For years, the ideal creative professional was T-shaped: broad across disciplines, with one deep specialty. In generative design, that model is starting to loosen. The role is becoming more fluid. A designer may move from visual direction to product logic, from interface structure to content behavior, depending on what the system needs at that moment. The craft does not disappear, but it stops living in one fixed place.
Aleksandr’s own career helps explain the shift. Early in his career, he worked in a television medium where images had to register at once (with precision, clarity, and emotional force), and that work led his team to a Silver PromaxBDA in the U.K. Later, at Prequel, he was no longer focused only on frames or campaigns. He concentrated on product systems that had to hold up across millions of user interactions while remaining intuitive enough to help the company’s apps repeatedly rise to the top of the App Store’s Photo & Video category in major markets. The role had expanded from making images to defining how creativity operates inside the product.
As Art Director for agent-based AI product interfaces at Lazarev Agency, he is not confined to one design lane. One week, the work is about understanding what AI capabilities can realistically support in a product. The next step is about shaping those capabilities into a usable flow with the right controls, review points, and product logic. Then the focus moves back to creative direction: defining what quality should look like when images, video, and audio are generated at scale. That is the new reality of generative design teams. Depth still matters, but it now means the ability to shape, connect, and govern systems across disciplines, not just master one static craft.
The next shift in design is not just better media, but a different kind of interface, Aleksandr is sure.

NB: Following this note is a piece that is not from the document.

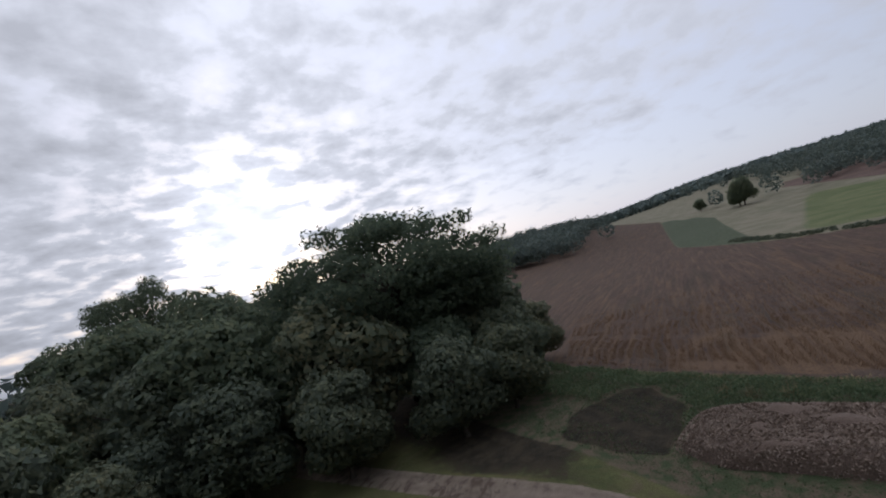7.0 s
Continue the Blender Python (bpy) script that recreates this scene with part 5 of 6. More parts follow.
part("wall", boxed(-18.65, -18.2, -24, 14.6, -0.3, 2.05, bevel=0.03), M_CREAM, low)
part("wall_coping", boxed(-18.72, -18.12, -24, 14.6, 2.05, 2.16, bevel=0.03), M_COPING, low)
for y in (0.5, 4.6, 8.6, 12.9):
    part("upright", boxed(-18.2, -18.12, y - 0.045, y + 0.045, -0.2, 2.05), M_DARKBOARD, low, "thin dark upright strip on the wall")

# ---- ruined walled garden south-west of the manor ----
ruin = thing("ruined_terrace", "ruined pink brick terrace walls with swept tops", "ruin", MANOR)
at_x = lambda x: (lambda u, z, d: (x - d, u, z))
edge = [(-64 + 2.0 * k, 3.35 + 0.05 * rng.normal() - (0.5 if k < 6 else 0) - (0.5 if k in (9, 10, 17) else 0)) for k in range(25)]
edge[-1] = (-16.0, 3.3)
part("retaining_wall", slab([(-64, 0.9), (-16, 0.9), *edge[::-1]], [rect(-31.75, -31.15, 1.5, 2.75)], at_x(-26), 1.8), M_RUIN, ruin, "low pink brick retaining wall")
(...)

One direction is generative UX. Instead of designing fixed pages, designers will increasingly define rules, states, and priorities. The system will assemble the right interface in real time based on the user’s intent and context. In that model, software becomes less like a set of screens and more like a temporary control surface that appears when needed.

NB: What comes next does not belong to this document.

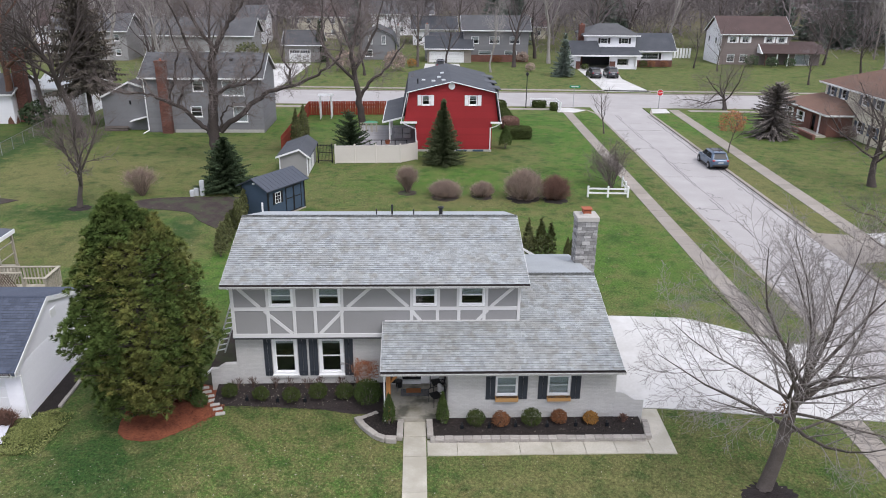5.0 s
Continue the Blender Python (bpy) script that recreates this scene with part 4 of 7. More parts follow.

Aleksandr has already seen the logic in product work built around ordinary users, not specialists. One of the central ideas he pushed at Prequel was that editing should help people express the feeling of a moment without forcing them to master the mechanics behind it. That same principle, he argues, can shape the next generation of interfaces: systems that infer intent, surface the right controls at the right moment, and ask for confirmation only when the stakes are high:
“When a complex capability is reduced to a simple action, adoption improves because users do not have to learn the system first. The same principle can shape the next generation of products: interfaces that infer intent, surface the right controls at the right moment, and ask for confirmation only when the stakes are high,” he says.
Further ahead, the profession may change again. Neural interfaces could make it possible to sketch ideas directly from thought into digital space. At the same time, fully human-made design may gain premium value as a mark of authorship and authenticity.
AI is not eliminating designers. It is stripping value from the most repeatable parts of the craft. What remains valuable is judgment: the ability to structure workflows, preserve coherence, define limits, and steer a product when the model becomes unstable. Aleksandr has moved in exactly that direction. He started by making visuals himself. He began with visuals. Now he works on systems that determine how creative work gets produced, scaled, and experienced. That is also the direction he is choosing deliberately: building tools that let people without design training create strong content, while giving experienced creators a way to move faster and produce far more. For him, the point is not automation for its own sake. It is to make creative expression more accessible on one side and more powerful on the other.